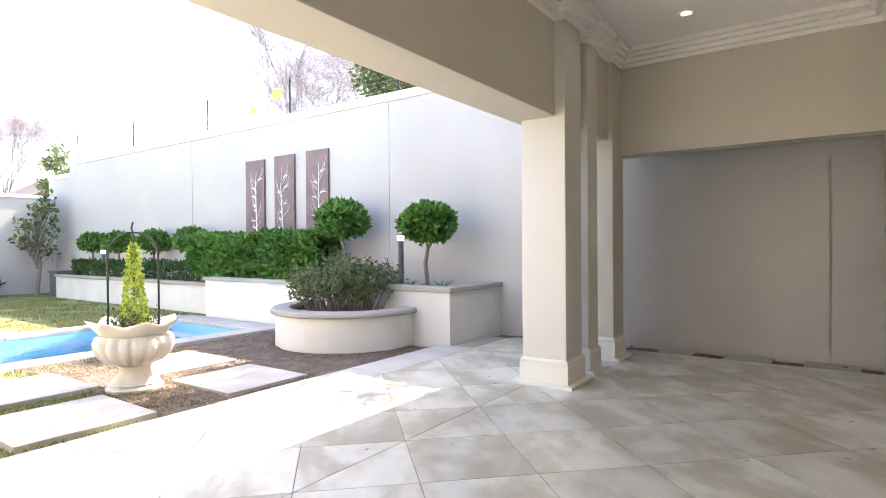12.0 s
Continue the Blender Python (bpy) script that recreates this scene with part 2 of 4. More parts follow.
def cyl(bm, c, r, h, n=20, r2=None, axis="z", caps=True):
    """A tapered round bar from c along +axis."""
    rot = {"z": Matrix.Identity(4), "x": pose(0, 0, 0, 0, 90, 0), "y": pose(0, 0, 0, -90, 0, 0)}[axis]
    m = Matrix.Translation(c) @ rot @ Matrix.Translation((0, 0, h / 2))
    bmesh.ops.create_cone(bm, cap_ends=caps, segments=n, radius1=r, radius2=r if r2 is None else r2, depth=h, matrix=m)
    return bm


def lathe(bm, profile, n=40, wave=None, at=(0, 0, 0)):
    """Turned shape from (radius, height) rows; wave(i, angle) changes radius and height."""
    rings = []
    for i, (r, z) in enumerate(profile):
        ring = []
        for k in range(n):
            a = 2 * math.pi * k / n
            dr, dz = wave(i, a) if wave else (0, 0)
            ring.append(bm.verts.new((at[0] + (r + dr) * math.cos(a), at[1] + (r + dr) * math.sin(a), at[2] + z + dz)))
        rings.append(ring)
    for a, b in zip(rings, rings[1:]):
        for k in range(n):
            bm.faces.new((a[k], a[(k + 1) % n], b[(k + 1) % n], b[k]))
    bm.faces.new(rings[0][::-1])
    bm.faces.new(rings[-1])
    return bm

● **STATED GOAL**
Repeat the lines above exactly, and keep every picture out.

● **REPLY**
12.0 s
Continue the Blender Python (bpy) script that recreates this scene with part 2 of 4. More parts follow.
def cyl(bm, c, r, h, n=20, r2=None, axis="z", caps=True):
    """A tapered round bar from c along +axis."""
    rot = {"z": Matrix.Identity(4), "x": pose(0, 0, 0, 0, 90, 0), "y": pose(0, 0, 0, -90, 0, 0)}[axis]
    m = Matrix.Translation(c) @ rot @ Matrix.Translation((0, 0, h / 2))
    bmesh.ops.create_cone(bm, cap_ends=caps, segments=n, radius1=r, radius2=r if r2 is None else r2, depth=h, matrix=m)
    return bm


def lathe(bm, profile, n=40, wave=None, at=(0, 0, 0)):
    """Turned shape from (radius, height) rows; wave(i, angle) changes radius and height."""
    rings = []
    for i, (r, z) in enumerate(profile):
        ring = []
        for k in range(n):
            a = 2 * math.pi * k / n
            dr, dz = wave(i, a) if wave else (0, 0)
            ring.append(bm.verts.new((at[0] + (r + dr) * math.cos(a), at[1] + (r + dr) * math.sin(a), at[2] + z + dz)))
        rings.append(ring)
    for a, b in zip(rings, rings[1:]):
        for k in range(n):
            bm.faces.new((a[k], a[(k + 1) % n], b[(k + 1) % n], b[k]))
    bm.faces.new(rings[0][::-1])
    bm.faces.new(rings[-1])
    return bm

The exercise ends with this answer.